**EXERCISE DIRECTIONS:** From the line containing "4. More parts follow." to the end of the data, retype every line exactly and nothing else. Drop the pictures.

**ENTRIES SUPPLIED:**
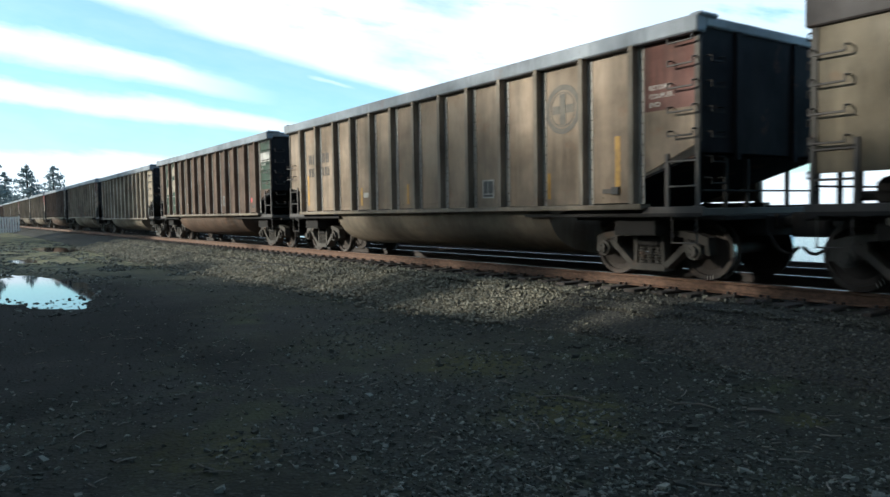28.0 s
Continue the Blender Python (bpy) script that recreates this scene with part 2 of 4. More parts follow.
def ground_mat():
    k = Mat("damp_gravel_ground", (0.05, 0.047, 0.04), 0.9)
    a = k.noise((0.35, 0.35, 0.35), 5, 0.6)
    b = k.noise((5, 5, 5), 7, 0.7)
    vor = k.n("ShaderNodeTexVoronoi", Scale=26.0)
    k.link(k.co.outputs["Object"], vor.inputs["Vector"])
    base = k.ramp(a, [(0.3, (0.026, 0.028, 0.022)), (0.5, (0.044, 0.045, 0.033)), (0.7, (0.07, 0.069, 0.043))])
    c = k.over(base, (0.026, 0.026, 0.024), k.ramp(b, [(0.45, 0.0), (0.7, 0.8)]))
    sp = k.over((0.04, 0.04, 0.04), (0.13, 0.13, 0.125), k.ramp(vor.outputs["Color"], [(0.3, 0.0), (0.95, 1.0)]))
    c = k.over(c, sp, k.ramp(vor.outputs["Distance"], [(0.18, 0.6), (0.42, 0.0)]))
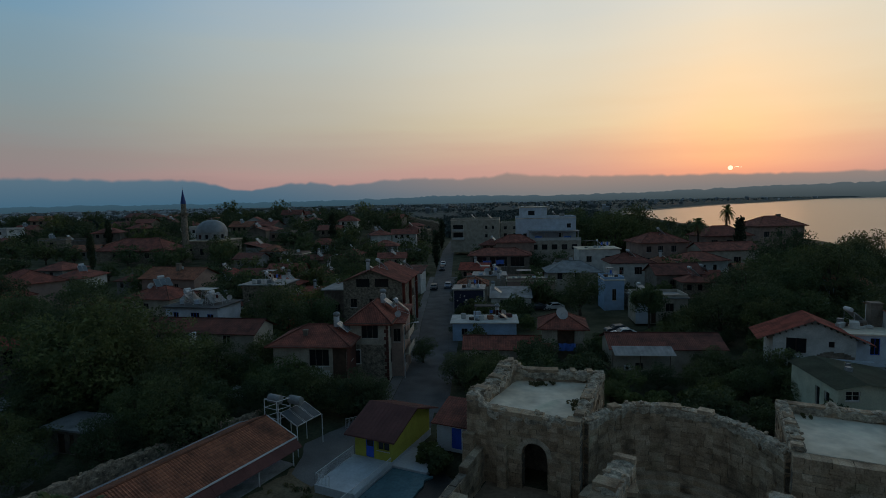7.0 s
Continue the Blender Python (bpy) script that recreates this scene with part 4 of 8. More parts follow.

**OUTPUT BELOW:**
Continue the Blender Python (bpy) script that recreates this scene with part 2 of 4. More parts follow.
def ground_mat():
    k = Mat("damp_gravel_ground", (0.05, 0.047, 0.04), 0.9)
    a = k.noise((0.35, 0.35, 0.35), 5, 0.6)
    b = k.noise((5, 5, 5), 7, 0.7)
    vor = k.n("ShaderNodeTexVoronoi", Scale=26.0)
    k.link(k.co.outputs["Object"], vor.inputs["Vector"])
    base = k.ramp(a, [(0.3, (0.026, 0.028, 0.022)), (0.5, (0.044, 0.045, 0.033)), (0.7, (0.07, 0.069, 0.043))])
    c = k.over(base, (0.026, 0.026, 0.024), k.ramp(b, [(0.45, 0.0), (0.7, 0.8)]))
    sp = k.over((0.04, 0.04, 0.04), (0.13, 0.13, 0.125), k.ramp(vor.outputs["Color"], [(0.3, 0.0), (0.95, 1.0)]))
    c = k.over(c, sp, k.ramp(vor.outputs["Distance"], [(0.18, 0.6), (0.42, 0.0)]))
7.0 s
Continue the Blender Python (bpy) script that recreates this scene with part 4 of 8. More parts follow.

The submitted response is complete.